デザイン・フォー・オール──共有と共生のための「共用品」のデザイン

これからのデザインに必要なことは何だろうと考えていたら「共用品」という言葉に行き当たった。子どもも大人も高齢者も障害者も身体的な特性にかかわりなく、多くの人がともに利用しやすいもの。英語ではアクセシブル・デザイン(使いやすい設計)と呼ばれバリア・フリーやユニバーサル・デザインを包括する考え方として広まってきている。デザイン・プロダクトのアクセシビリティーについて考えるための本を紹介しよう。

『共用品という思想──デザインの標準化を目指して』』(後藤芳一+星川安之、岩波書店)は20年前から日本で共用品の必要性の調査・普及に努めてきた二人の著者(当時玩具メーカーの社員だった星川安之と通産省にいた後藤芳一)によるもので、民間と行政の壁を越えた勉強会から始まった共用品推進の歴史とその理念をまとめた一冊だ。共用品は障害のある人だけでなく、誰もの日常において目的へのアクセスを容易にする。身近な事例では、シャンプー容器の側面にあるギザギザは洗髪中でも手探りでリンスの容器との区別を、携帯電話の5のキーにある小さな突起は暗闇でも操作を可能にするように。こうした工夫は日本では古くから、たとえば柏餅の小豆あんと味噌あんを柏葉の表裏で区別するなどの決めごとに見られるという。共用品の思想とはものづくりやサービスの中に本来あるべき思いやりの文化でもある。

 みんなが使いやすいもの=共用品をつくることは新しい公共性をデザインすることなのではないか──ここから先はペトロスキーの『〈使い勝手〉のデザイン学』(ヘンリー・ペトロスキー著、忠平美幸訳、朝日選書)の出番だ。ペトロスキーは『鉛筆と人間』や『本棚の歴史』など日用品の変遷から文明史をたどる著作で知られるが、本書ではグラス、ペーパーカップ、車のカップホルダー、歯ブラシ、レジ袋といった身の回りのデザインがどうして現在のかたちになったかを解き明かしていく。これがひじょうに面白い。デザインには完璧などありえない、むしろ欠陥があり、使い勝手が悪かったからこそ改良の歴史が生まれたという視点はまさに使いやすさ(アクセシビリティー)のデザインと同じ根をもつ。著者の観察はさらに扉ノブと電灯スイッチの高さ、スーパーマーケットの動線にも向けられる。住居設備や公共空間の設計は人の行動やサービスをデザインすることにつながる。
 原題《Small things considered(よく考えられた小物類)》はアメリカ入植時代の記録簿で値打ちのない日用品をひっくるめて《Small things forgotten(その他小物類)》としたことに由来する。道具や小物からアメリカ文化史を読み解く眼差しはどこか片岡義男に近い。自ら撮った道具の写真までもが、だ。
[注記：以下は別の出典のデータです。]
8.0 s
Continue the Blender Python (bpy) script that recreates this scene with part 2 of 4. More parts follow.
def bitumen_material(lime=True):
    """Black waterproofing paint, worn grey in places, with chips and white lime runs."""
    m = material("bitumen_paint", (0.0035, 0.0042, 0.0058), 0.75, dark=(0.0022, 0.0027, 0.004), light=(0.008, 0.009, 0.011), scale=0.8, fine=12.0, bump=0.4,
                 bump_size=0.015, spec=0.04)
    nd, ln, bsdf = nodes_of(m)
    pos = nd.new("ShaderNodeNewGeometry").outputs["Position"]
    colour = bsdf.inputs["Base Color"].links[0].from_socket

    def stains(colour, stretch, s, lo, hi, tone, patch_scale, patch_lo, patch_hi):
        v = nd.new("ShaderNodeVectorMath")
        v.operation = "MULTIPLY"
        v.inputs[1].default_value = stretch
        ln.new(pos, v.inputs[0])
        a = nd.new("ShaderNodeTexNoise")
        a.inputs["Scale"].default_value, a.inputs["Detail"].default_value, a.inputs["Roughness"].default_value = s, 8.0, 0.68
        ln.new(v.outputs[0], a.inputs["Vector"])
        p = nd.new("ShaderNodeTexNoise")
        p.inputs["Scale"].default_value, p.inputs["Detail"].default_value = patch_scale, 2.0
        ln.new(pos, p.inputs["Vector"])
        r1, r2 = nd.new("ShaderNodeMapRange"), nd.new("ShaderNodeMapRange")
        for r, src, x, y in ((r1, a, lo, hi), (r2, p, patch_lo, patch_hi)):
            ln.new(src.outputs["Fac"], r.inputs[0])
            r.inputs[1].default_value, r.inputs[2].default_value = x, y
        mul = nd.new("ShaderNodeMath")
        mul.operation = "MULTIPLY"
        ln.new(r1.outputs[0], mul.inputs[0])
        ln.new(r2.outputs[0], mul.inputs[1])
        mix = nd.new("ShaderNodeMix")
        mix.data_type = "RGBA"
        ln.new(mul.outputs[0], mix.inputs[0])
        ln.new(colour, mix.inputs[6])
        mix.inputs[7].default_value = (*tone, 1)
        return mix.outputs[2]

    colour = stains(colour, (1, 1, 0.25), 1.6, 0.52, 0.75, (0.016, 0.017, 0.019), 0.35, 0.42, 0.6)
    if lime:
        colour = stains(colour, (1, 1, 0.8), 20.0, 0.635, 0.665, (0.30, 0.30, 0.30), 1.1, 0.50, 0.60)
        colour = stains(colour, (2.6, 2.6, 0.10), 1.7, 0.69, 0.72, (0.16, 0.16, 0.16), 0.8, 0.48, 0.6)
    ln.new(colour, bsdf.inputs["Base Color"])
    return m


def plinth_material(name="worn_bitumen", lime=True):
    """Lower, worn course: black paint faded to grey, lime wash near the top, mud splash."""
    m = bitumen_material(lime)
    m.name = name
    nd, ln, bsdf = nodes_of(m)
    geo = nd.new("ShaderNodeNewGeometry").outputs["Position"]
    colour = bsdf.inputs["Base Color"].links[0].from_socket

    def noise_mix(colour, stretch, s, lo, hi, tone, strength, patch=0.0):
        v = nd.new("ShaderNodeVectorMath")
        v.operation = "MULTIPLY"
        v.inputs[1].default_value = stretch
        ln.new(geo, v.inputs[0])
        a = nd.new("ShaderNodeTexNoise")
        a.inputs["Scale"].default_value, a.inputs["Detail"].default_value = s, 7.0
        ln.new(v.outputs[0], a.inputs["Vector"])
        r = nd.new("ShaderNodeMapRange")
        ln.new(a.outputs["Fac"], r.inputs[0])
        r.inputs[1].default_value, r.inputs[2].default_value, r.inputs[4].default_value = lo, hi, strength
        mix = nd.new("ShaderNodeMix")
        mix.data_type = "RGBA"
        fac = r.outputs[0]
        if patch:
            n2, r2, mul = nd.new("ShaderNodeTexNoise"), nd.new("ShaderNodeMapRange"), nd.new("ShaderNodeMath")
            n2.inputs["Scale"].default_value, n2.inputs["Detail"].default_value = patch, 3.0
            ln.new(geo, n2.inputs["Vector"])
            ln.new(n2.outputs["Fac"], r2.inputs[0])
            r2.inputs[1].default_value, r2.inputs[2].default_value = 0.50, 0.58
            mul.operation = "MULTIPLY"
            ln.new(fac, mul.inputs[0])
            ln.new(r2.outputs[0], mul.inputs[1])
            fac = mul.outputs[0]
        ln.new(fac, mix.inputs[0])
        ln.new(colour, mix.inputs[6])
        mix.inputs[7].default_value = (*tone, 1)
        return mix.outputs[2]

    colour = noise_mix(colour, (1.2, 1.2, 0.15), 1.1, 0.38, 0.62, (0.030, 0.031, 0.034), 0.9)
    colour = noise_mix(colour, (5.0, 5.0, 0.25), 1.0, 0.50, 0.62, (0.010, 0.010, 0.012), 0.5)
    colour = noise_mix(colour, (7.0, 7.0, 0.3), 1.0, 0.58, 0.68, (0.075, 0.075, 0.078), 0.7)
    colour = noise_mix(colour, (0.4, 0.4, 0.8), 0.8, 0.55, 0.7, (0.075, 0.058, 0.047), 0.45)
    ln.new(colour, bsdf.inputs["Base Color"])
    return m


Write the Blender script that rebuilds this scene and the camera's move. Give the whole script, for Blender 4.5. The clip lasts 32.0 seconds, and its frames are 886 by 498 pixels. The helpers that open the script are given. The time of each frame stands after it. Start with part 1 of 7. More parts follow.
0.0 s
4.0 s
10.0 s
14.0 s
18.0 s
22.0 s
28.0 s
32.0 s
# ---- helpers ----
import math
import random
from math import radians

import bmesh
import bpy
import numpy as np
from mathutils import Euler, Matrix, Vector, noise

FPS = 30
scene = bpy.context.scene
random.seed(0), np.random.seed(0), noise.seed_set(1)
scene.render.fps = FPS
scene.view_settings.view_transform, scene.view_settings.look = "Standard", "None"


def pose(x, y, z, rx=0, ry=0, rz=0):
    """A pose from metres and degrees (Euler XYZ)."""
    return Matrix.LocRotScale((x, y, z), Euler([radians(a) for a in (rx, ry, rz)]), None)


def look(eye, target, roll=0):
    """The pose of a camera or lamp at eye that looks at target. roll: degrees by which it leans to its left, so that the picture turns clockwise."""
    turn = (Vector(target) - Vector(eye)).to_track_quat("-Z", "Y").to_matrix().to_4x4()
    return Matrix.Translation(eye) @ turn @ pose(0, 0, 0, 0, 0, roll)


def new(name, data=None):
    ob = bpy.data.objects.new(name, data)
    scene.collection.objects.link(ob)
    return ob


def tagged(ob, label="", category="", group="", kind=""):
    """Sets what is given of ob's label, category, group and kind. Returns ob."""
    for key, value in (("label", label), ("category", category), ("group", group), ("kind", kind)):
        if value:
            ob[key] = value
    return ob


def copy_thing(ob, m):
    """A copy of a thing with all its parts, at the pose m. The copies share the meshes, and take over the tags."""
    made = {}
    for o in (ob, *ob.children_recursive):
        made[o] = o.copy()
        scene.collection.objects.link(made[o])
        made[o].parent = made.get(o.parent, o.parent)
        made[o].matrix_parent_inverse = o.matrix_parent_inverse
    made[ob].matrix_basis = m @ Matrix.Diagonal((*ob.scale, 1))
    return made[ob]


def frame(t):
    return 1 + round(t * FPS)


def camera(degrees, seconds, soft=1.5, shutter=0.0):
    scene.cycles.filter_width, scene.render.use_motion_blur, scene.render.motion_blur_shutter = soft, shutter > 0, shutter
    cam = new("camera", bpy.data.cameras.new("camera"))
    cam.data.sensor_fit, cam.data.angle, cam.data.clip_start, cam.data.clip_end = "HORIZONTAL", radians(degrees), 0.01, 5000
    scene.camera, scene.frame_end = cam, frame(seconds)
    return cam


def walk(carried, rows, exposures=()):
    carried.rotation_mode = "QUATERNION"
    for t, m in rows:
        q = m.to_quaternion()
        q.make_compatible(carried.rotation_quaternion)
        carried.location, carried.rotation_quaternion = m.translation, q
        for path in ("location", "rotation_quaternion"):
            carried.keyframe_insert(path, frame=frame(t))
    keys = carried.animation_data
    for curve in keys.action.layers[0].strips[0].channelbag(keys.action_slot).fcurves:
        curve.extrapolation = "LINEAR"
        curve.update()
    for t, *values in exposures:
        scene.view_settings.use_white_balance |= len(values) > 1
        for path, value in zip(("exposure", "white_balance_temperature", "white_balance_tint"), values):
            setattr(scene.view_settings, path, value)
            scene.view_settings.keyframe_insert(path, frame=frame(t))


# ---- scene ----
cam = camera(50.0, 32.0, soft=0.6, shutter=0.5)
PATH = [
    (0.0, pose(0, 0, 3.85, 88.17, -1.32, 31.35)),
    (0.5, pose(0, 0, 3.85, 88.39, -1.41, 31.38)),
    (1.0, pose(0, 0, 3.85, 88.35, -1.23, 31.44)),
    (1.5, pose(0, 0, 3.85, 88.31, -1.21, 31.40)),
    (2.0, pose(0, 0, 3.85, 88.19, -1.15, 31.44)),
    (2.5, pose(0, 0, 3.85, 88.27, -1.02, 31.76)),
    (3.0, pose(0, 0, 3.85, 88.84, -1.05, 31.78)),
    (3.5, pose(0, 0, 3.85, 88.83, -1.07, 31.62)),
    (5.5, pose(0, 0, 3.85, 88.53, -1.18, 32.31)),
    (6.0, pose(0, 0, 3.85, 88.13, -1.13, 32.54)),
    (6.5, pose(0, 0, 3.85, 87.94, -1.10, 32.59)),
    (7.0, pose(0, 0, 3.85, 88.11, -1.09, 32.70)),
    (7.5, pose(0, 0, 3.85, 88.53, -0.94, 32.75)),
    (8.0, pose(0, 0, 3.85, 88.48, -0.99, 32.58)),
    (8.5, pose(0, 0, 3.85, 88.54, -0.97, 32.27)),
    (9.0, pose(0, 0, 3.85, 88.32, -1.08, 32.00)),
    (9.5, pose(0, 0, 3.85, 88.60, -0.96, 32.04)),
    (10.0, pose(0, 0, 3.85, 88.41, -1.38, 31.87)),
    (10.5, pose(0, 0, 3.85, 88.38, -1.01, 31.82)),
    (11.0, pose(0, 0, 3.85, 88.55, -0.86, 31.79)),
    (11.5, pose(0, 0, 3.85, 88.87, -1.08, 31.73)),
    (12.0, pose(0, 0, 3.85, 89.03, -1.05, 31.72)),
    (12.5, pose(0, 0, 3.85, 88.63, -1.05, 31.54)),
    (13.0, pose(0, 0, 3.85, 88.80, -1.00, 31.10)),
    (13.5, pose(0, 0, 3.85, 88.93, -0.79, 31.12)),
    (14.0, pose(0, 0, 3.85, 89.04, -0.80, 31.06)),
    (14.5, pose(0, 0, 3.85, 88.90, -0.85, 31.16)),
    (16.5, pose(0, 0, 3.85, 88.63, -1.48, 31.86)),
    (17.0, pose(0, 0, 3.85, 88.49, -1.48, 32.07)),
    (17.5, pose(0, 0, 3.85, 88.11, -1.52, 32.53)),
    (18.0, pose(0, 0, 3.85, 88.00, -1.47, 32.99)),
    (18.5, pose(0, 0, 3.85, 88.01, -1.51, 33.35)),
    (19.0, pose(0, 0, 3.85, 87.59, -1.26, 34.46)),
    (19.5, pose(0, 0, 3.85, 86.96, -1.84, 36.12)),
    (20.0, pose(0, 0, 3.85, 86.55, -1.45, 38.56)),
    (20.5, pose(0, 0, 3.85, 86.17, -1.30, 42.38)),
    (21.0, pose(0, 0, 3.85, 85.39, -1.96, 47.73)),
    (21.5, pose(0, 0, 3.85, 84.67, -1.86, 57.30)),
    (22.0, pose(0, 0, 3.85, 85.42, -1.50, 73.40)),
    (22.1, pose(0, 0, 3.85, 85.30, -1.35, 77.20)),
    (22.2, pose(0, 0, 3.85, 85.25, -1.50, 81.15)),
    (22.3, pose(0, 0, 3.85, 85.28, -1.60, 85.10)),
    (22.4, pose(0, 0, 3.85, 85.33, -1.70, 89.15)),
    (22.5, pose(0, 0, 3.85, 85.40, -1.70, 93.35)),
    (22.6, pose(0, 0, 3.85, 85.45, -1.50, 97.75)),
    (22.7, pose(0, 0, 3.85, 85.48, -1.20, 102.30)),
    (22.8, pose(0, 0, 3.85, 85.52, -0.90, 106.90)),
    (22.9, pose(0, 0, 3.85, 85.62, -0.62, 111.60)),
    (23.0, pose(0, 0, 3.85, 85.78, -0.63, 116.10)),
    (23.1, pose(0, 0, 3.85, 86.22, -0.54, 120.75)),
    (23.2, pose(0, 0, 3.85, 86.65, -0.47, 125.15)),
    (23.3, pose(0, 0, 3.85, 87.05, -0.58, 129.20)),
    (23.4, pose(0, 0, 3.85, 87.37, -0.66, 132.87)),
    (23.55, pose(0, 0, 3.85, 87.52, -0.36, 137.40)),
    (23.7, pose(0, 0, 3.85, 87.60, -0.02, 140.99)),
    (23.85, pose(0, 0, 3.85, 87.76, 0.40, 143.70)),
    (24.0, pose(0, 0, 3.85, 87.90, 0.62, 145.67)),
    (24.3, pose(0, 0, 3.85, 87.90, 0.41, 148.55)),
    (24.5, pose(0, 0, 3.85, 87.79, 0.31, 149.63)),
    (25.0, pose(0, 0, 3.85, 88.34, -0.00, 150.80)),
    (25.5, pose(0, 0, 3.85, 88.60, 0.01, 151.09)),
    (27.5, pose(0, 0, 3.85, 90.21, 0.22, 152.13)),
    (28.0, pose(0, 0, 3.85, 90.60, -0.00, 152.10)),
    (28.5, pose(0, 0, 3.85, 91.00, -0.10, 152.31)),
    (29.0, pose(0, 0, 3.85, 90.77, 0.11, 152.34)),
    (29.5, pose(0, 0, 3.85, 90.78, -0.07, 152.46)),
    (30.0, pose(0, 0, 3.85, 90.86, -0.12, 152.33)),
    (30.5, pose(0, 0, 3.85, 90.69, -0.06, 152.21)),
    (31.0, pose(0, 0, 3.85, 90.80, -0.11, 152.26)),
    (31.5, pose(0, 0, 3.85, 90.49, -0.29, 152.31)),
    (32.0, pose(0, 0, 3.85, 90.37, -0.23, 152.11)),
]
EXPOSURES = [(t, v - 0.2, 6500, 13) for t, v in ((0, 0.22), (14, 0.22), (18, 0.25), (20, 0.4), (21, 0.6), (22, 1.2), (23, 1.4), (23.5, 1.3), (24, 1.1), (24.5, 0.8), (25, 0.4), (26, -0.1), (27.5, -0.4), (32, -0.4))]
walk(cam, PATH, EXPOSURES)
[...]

道具を使うことで進化したヒトによるモノの進化史を考えるための+3冊

フォークの歯はなぜ四本になったか (平凡社ライブラリー)
『フォークの歯はなぜ四本になったか──実用品の進化論』
H・ペトロスキー

かつてフォークは三本歯であり二本歯でありそれ以前は両手にナイフを持って肉を切り刻んで口に運んでいた。ペーパークリップ、安全ピン、ファスナー、缶飲料のプルタブなどの失敗と改良の発明史。共用品の長い前史として読むと視界が広がる(平凡社ライブラリー)。


彼らと愉快に過ごす―僕の好きな道具について (ビーパル・ブックス)
『彼らと愉快に過ごす──僕の好きな道具について』
片岡義男

本文中の末尾で触れた片岡義男のエッセイはたとえばこれ。衣食住の日用品や文具や工具やカメラなど108の道具の使い方。60年代若者文化のバイブル『ホール・アース・カタログ』の副題が「道具へのアクセス」だったことも想起される。大切なのはアクセシブル(小学館、古書のみ)。


本は物である―装丁という仕事
『本は物(モノ)である──装丁という仕事』
桂川

デザイン好きの愛書家への最後の選書はこれにしよう。知の共有のための書物もまた共用品としてデザインされたプロダクトだった。電子ブックの文字拡大や音声読み上げ機能は書物のさらなるアクセス向上なのだが、ならば書物の物質性とは何なのかをあえて問おう(新曜社)。


*以上は月刊『リアルデザイン』の書評欄のために執筆した原稿だが、事情により未掲載に至ったので再構成してここに公開することにしました。